Tonight we all attended the vigil Mass at St. John Bosco in Woodstock. Isn't that the way every good thing should begin? "In the name of the Father, the Son and the Holy Ghost?" Put God first and all the rest will fall into place.
After Mass we ordered pizza. I brought home a big plate of leftover desserts from retreat: red velvet chocolate chip cookies, little lemon cakes, brownies, and chocolate mint chip cookies. At mealtimes, our tradition is that the adults go first. But I told the children they were going first for dessert. They approved.
After dinner, the adults and children all brought out chairs to put around the bonfire. The older grandkids gave tractor rides to the younger ones. And then there were s'mores, an "Emo" comedy routine from our son, and "scary" stories. Lots of laughs especially when five-year-old Jude said, "That's not funny!"
No campfire would be complete without a group sing-along that started out with Almost Heaven, West Virginia, in honor of my husband's home state. We moved on to patriotic songs in honor of the holiday: The Star Spangled Banner and America the Beautiful. Mia accompanied us on the guitar. Requests came next. I especially liked Brown-Eyed Girl and we enjoyed a poem recitation.

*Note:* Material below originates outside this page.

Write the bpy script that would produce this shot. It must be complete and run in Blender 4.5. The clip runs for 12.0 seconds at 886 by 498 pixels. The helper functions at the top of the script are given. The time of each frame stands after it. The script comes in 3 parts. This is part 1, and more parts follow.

As the clock moves to midnight everyone is settling in with prayers and bedtime, resting up for tomorrow's 5K and fun run at 8:30 a.m. I'm signed up for the shorter walk with the younger ones. And then we'll have a fairy garden contest (where everyone wins), swimming, a cookout and fireworks. It puts an exhausted smile on my face just to think of it, but oh, what a joy! Since the retreat ends with Resurrection joy, it seems a fitting chapter to follow the Spiritual Exercises.
We don't need Hillary's village to raise our children, we have a village of our own, one centered on Jesus Christ first and then the family he gave us. The family that prays together stays together, as Fr. Patrick Peyton said. And I say, "Amen to that! If you're ever in Woodstock, stop for a glass of iced tea at Camp Kreitzer. The welcome mat's always out!